Kini manusia mulai kehilangan dayanya untuk mengembalikan alam sesuai dengan keseimbangannya. Alam telah dirusak oleh watak manusia yang hanya mementingkan dirinya sendiri serta generasinya sendiri tanpa memikirkan yang akan datang.

Di negeri ini, begitu jelas batas kewajaran alam sering dirusak pula melalui upaya sistematis kebijakan publik yang hanya berpikir jangka pendek. Negara tak lagi memikirkan untuk apa semua dilakukan kecuali hanya untuk kepentingan politik jangka pendek.

Hutan Indonesia yang menjadi tumpuan dunia untuk bisa bertahan lebih lama semakin hari semakin keropos. Kenyataan ini didukung oleh lemahnya penegakan hukum atas setiap penyelewengan yang terjadi.

Alam tidak lagi bersahabat dengan manusia saat keseimbangannya diluluhlantakkan atas nama pertumbuhan ekonomi.

Banjir bandang dan tanah longsor yang terjadi setiap saat, tidak pernah menjadi pengingat yang baik, bahwa hal tersebut terjadi karena satu-satunya alasan yang valid, yakni ketika alam tidak lagi dihargai keseimbangannya. Saat alam diperas kekayaannya hanya untuk kepentingan politik ekonomi kaum tertentu.

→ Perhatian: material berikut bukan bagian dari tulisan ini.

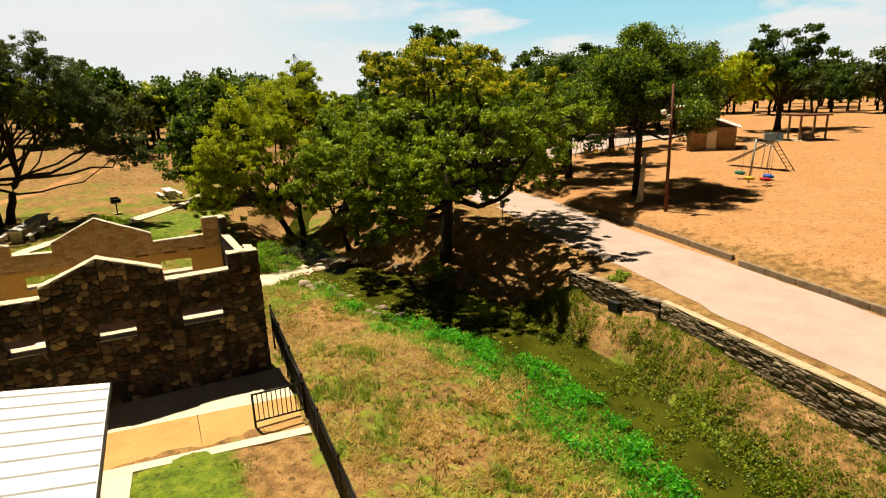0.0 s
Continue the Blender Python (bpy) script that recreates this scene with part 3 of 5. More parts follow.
def floor_drawing(x, y, cols, step, turn):
    root = empty("floor_drawing", pose(x, y, floor_z(y) + 0.006, math.degrees(math.atan(0.33 / (YF0 - YN1))), 0, 0) @ pose(0, 0, 0, 0, 0, turn))
    tagged(root, "dark hopscotch lines drawn on the concrete floor", "drawing", "floor drawings")
    for i in range(cols + 1):
        part("line", box((i * step - 0.012, 0, 0), (i * step + 0.012, 0.5, 0.004)), M_INK, root)
    for k in (0.0, 0.5):
        part("line", box((0, k - 0.012, 0.001), (cols * step, k + 0.012, 0.005)), M_INK, root)


floor_drawing(-5.2, 24.6, 4, 0.42, -6)
floor_drawing(-1.4, 23.2, 3, 0.42, 4)
floor_drawing(-11.2, 24.2, 5, 0.45, 12)

# ---- trees ----
def leaf_arrays(rng, centres, spread, per, size, droop=0.0):
    """Small folded leaves scattered round the clump centres."""
    n = len(centres) * per
    c = np.repeat(centres, per, 0) + np.clip(rng.normal(0, 1, (n, 3)), -1.5, 1.5) * np.repeat(spread, per)[:, None] * [1, 1, 0.72]
    u = rng.normal(0, 1, (n, 3)) + [0, 0, -droop]
    u /= np.linalg.norm(u, axis=1, keepdims=True)
    up = rng.normal(0, 0.75, (n, 3)) + [0, 0, 1]
    w = np.cross(u, up)
    w /= np.linalg.norm(w, axis=1, keepdims=True) + 1e-6
    nn = np.cross(u, w)
    s = size * rng.uniform(0.6, 1.35, (n, 1))
    fold = s * 0.16 * nn
    v = np.stack([c - u * s * 0.5, c + w * s * 0.34 + fold, c + u * s * 0.55, c - w * s * 0.34 + fold], 1).reshape(-1, 3)
    return v, np.arange(n * 4).reshape(-1, 4)


def make_tree(name, label, x, y, lobes, trunk, leaf, leaves=12000, size=0.2, clumps=90, forks=1, seed=1, base=None, category="tree", twigs=True, hang=0.0, tufts=0.31, extra=None):
    """A tree at x, y. lobes: (dx, dy, z, rx, ry, rz) ellipsoids of the crown over the base; trunk: radius at the foot,
    height of the first fork, lean in x and y."""
    rng = np.random.default_rng(seed)
    z0 = gz(x, y) - 0.1 if base is None else base
    root = empty(name, pose(x, y, z0))
    tagged(root, label, category)
    r0, h0, lx, ly = trunk
    lobes = np.array(lobes, float)
    main = len(lobes)
    if twigs:
        bumps = []
        for lobe in lobes:
            for _ in range(5):
                d = rng.normal(0, 1, 3) * [1, 1, 0.8] + [0, 0, 0.25]
                d /= np.linalg.norm(d)
                bumps.append(np.r_[lobe[:3] + d * lobe[3:] * rng.uniform(0.75, 1.05), lobe[3:] * rng.uniform(0.26, 0.46)])
        lobes = np.concatenate([lobes * [1, 1, 1, 0.86, 0.86, 0.86], bumps])
    vol = lobes[:, 3] * lobes[:, 4] * lobes[:, 5]
    pick = rng.choice(len(lobes), clumps, p=vol ** 0.55 / (vol ** 0.55).sum())
    dirs = rng.normal(0, 1, (clumps, 3))
    dirs /= np.linalg.norm(dirs, axis=1, keepdims=True)
    rad = rng.uniform(0.25, 1.0, clumps) ** 0.45 * rng.uniform(0.85, 1.1, clumps)
    cen = lobes[pick, :3] + dirs * rad[:, None] * lobes[pick, 3:]
    # limbs: from the fork into each lobe, sagging and wandering
    wood, nodes = [], []
    for f in range(forks):
        a = 6.283 * f / forks + rng.uniform(0, 1)
        off = 0.0 if forks == 1 else r0 * 1.1
        foot = np.array([math.cos(a) * off, math.sin(a) * off, 0.0])
        top = foot + np.array([lx, ly, h0]) + (0 if forks == 1 else np.array([math.cos(a), math.sin(a), 0]) * h0 * 0.22)
        t = np.linspace(0, 1, 7)[:, None]
        path = foot + (top - foot) * t + rng.normal(0, 0.05 * h0 ** 0.5, (7, 3)) * t * [1, 1, 0.2]
        path[0] = foot - [0, 0, 0.25]
        rr = r0 * (1.0 if forks == 1 else 0.72)
        wood.append(tube_arrays(path, rr * np.array([1.55, 1.12, 0.98, 0.92, 0.88, 0.84, 0.8]), 9))
        nodes.append((path[-1], rr * 0.78))
    limb_pts, limb_rad = [], []
    for k, lobe in enumerate(lobes[:main]):
        start, rr = nodes[k % len(nodes)]
        for b in range(2):
            aim = lobe[:3] + rng.normal(0, 0.35, 3) * lobe[3:] + [0, 0, 0.15 * lobe[5]]
            t = np.linspace(0, 1, 8)
            sag = np.sin(t * 3.14)[:, None] * rng.normal(0, 0.10, 3) * np.linalg.norm(aim - start)
            path = start + (aim - start) * t[:, None] + sag + rng.normal(0, 0.04, (8, 3)) * np.linalg.norm(aim - start) * t[:, None]
            rad_l = rr * (0.72 - 0.2 * b) * (1 - 0.82 * t)
            wood.append(tube_arrays(path, np.maximum(rad_l, 0.012), 6))
            limb_pts.append(path[2:])
            limb_rad.append(rad_l[2:])
    limb_pts, limb_rad = np.concatenate(limb_pts), np.concatenate(limb_rad)
    if twigs:
        for c in cen:
            d = np.linalg.norm(limb_pts - c, axis=1)
            j = int(d.argmin())
            p = limb_pts[j]
            mid = (p + c) / 2 + rng.normal(0, 0.12, 3) * d[j]
            r1 = max(min(limb_rad[j] * 0.6, 0.04), 0.01)
            wood.append(tube_arrays(np.array([p, mid, c]), [r1, r1 * 0.6, r1 * 0.25], 4))
    v, f = join_arrays(wood)
    part_np("trunk", v, f, M_BARK, root, "dark rough bark on trunk and limbs", True)
    spread = tufts * (np.maximum(vol[pick], 0.35 * vol[0]) ** (1 / 3)) * rng.uniform(0.45, 1.0, clumps) * 0.62
    v, f = leaf_arrays(rng, cen, spread, max(1, leaves // clumps), size, hang)
    part_np("crown", v, f, leaf, root)
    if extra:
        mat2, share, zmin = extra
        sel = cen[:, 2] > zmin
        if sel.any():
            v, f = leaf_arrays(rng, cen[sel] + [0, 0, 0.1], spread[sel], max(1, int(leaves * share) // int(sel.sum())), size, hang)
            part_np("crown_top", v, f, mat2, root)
    return root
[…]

Saat ini kita sudah berkali-kali merasakan akibat atas murkanya alam ini. Tapi, kita tidak pernah memahami dengan sungguh-sungguh. Beberapa tahun yang akan datang, dampak yang lebih hebat atas kemurkaan alam ini jelas akan datang bila tidak ada langkah konkret, reflektif dan menyadari sepenuh hati dalam bentuk kebijakan yang berwawasan lingkungan.